Wardrip-Fruin’s distinction between the writer and the computer scientist strikes a chord with me, because some electronic literature screams “because I could!”  In other words, I get the feeling that the piece exists as a way to showcase the author’s talent with digital media instead of as the best way to express a distinct idea creatively.  But Wardrip-Fruin claims that I have to read both process AND data.  I have to see the whizzy underbelly of the project along with the solid, meaningful content.  The meaning of the piece lies somewhere in-between. 

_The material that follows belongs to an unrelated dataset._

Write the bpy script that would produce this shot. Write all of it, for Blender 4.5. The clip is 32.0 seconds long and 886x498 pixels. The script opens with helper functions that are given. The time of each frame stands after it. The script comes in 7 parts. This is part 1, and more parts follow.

Wardrip-Fruin goes on to advise that readers of digital literature should increase our awareness of the experience brought on by its interactivity options.  This awareness is what has always stumped me, though.  My awareness of the options makes it seem contrived and aggressive.  The later discussion of the computation aspect of digital literature as context is something I am better able to understand.  I’m not ready yet to say how the context is defined by the computation, but from now on when I try to interpret these pieces of electronic literature, I will have that it mind.

Letterscapes: a Creative Response

Letterscapes by Peter Cho is a collection of twenty-six interactive scenes, one for each letter of the alphabet.  When I select a letter from the main dark blue screen, in which small white letters are swirling like water down a drain, the screen focuses in on that letter.  Movement of my mouse triggers movement of the letter. Each letter behaves differently.  Some letters are distorted into individual pixels, but when my mouse and the letter stop moving, its recognizable form returns.  Some letters keep their form but swirl or spin.  Some letters float or fly gently, others lurch and convulse violently.

Cho calls these scenes “typographic landscapes,” but what I see is a child’s letter recognition game gone awry.  As a parent of young children, I’ve downloaded several letter recognition apps for my iPhone.  These apps are designed to show children how the letters of the alphabet look and to allow the child to interact with the letter in some way.  For example, some tell the child how the letter sounds; others allow the child to practice writing the letter with his finger.  Letterscapes begins with the same model.  The user selects a letter and interacts with it.  The difference is that the interaction is essentially meaningless.  There is no deeper understanding that comes from the interaction.

The introduction from the Electronic Literature Collection Volume Two suggests that the user meditate on reference, representation, and abstraction.  I can see where the reference to a known shape, a letter, calls to mind certain concerts: perhaps literacy or communication of ideas.  The changing representation could call to mind the fact that letters are simply representations or symbols which have no meaning outside our culture’s shared understanding.  The abstraction of these symbols could make the user question the literacy and communication of ideas represented by letters.  But to be honest, this analysis is a stretch to find meaning.  Letterscapes didn’t entertain or enlighten me.